Data preparation for categorical fields

A field is treated as categorical whenever its usage property is set to attribute or identifier.

Overview

The main information that is extracted from categorical fields is observed frequency for each unique category value. Appropriate analytic methods are applied to categorical fields, but their accuracy and performance can be adversely affected when the number of different categories becomes large. The main data preparation step is to start merging categories when their number becomes large.

Algorithms

The basic algorithm that is used is merging categories. Categories are sorted by their frequency in descending order and the categories beyond default number are merged in a single category. Missing values are treated as a single separate category. In other words, IBM® Cognos Analytics uses missing values in a similar way as for the numeric fields. Categorical fields are treated as nominal. Intrinsic order is not assumed among categories.

Details

Certain field exclusion criteria apply to categorical fields.
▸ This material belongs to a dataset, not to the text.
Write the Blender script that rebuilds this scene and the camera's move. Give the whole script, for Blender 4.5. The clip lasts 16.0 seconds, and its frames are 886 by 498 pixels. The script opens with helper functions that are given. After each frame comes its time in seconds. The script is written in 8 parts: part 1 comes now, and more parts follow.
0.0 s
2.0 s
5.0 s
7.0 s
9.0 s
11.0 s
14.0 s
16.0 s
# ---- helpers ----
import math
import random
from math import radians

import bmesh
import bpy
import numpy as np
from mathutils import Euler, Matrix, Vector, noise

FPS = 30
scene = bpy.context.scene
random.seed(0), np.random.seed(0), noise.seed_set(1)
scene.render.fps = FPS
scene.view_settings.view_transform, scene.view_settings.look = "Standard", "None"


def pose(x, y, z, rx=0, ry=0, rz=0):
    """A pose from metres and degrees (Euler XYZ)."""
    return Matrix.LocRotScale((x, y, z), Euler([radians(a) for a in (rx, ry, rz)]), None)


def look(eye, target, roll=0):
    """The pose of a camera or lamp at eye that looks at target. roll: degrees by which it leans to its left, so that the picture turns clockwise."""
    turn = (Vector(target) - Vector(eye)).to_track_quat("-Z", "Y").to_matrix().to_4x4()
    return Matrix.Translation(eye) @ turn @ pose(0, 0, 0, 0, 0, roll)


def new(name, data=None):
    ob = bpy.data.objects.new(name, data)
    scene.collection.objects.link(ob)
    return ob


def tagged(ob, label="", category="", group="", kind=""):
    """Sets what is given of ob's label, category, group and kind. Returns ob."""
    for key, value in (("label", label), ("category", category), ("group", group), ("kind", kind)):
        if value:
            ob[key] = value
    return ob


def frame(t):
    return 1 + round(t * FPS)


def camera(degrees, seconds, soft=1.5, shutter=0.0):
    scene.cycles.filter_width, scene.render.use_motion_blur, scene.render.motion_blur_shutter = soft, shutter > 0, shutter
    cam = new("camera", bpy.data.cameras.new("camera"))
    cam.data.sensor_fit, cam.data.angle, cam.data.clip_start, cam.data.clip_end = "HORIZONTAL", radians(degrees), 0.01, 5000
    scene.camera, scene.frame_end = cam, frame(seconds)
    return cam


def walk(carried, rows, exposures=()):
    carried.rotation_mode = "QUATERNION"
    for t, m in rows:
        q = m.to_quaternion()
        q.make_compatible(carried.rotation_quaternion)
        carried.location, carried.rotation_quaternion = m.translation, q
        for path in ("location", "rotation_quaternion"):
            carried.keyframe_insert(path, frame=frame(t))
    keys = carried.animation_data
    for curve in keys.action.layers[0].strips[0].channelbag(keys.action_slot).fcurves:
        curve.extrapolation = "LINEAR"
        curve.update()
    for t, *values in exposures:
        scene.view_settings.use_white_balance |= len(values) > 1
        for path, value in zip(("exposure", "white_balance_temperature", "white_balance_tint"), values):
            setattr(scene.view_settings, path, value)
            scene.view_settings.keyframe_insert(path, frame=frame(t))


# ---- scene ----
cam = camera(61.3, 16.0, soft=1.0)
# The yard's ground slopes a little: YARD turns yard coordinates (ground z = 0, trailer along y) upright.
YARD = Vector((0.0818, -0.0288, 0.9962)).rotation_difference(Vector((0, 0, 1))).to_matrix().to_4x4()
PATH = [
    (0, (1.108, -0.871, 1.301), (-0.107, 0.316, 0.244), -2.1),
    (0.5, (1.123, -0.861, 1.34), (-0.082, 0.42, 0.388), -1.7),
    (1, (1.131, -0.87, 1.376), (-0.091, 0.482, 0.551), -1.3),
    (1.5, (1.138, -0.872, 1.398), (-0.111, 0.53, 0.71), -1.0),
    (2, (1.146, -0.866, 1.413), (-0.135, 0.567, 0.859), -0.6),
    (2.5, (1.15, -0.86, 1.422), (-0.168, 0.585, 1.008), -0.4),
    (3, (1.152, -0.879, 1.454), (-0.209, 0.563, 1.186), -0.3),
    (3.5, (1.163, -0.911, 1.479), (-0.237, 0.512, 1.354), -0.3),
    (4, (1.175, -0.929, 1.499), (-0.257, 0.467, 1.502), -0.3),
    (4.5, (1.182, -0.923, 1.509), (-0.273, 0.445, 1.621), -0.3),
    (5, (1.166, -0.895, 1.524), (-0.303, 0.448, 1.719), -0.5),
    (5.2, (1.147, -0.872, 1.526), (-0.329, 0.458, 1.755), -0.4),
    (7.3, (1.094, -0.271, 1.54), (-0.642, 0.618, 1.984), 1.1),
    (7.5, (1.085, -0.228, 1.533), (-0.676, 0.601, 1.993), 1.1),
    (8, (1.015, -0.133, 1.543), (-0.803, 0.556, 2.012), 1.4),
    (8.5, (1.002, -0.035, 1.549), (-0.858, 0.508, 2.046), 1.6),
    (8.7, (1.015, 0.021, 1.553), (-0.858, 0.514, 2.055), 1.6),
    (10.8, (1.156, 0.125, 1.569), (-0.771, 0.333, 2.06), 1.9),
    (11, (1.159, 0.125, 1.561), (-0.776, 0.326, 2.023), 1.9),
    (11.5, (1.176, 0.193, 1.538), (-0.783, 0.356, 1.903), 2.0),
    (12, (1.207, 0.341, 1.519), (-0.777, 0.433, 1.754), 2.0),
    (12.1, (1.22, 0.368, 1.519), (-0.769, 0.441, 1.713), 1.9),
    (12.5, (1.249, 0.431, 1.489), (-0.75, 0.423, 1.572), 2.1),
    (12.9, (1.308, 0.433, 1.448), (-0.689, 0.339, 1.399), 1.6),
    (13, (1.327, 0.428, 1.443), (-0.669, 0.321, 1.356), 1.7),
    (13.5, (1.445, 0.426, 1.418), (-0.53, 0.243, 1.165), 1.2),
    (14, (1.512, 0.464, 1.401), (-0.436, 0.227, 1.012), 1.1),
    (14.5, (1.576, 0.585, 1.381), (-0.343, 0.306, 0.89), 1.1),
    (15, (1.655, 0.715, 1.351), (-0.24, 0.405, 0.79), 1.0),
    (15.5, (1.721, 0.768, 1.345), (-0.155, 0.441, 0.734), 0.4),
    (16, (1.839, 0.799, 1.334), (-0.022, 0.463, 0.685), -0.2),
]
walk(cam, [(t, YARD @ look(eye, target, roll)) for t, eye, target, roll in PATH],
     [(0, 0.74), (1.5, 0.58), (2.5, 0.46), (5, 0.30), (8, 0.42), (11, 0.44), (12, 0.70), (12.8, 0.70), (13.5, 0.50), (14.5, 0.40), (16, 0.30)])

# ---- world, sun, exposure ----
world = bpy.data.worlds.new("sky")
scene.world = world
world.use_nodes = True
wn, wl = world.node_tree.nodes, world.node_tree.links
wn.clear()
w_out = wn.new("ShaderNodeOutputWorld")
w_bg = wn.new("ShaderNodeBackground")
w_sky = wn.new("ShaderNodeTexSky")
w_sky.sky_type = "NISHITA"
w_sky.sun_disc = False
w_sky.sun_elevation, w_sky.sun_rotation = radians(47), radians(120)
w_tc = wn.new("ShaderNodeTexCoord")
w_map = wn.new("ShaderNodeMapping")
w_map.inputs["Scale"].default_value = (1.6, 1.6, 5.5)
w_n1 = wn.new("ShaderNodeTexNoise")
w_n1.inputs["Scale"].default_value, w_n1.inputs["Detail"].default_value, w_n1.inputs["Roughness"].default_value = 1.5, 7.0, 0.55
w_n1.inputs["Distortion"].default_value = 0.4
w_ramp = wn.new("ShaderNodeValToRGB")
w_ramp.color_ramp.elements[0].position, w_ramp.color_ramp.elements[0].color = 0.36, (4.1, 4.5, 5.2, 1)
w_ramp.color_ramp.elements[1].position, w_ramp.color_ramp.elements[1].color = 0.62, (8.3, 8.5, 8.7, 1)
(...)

A categorical field is excluded from further analysis if it has only a single value or the number of unique, non-merged categories exceeds 50% of the number of valid data rows.

Otherwise, the categorical field is merged and the default number of non-merged categories is 49. The rest of the categories are merged into a single extra category. All categories with row count smaller than 3 also get merged. A categorical field is also excluded if the percentage of valid data rows corresponding to the merged category exceeds 25%.

Missing values are treated as a separate category and considered in the merging step as such.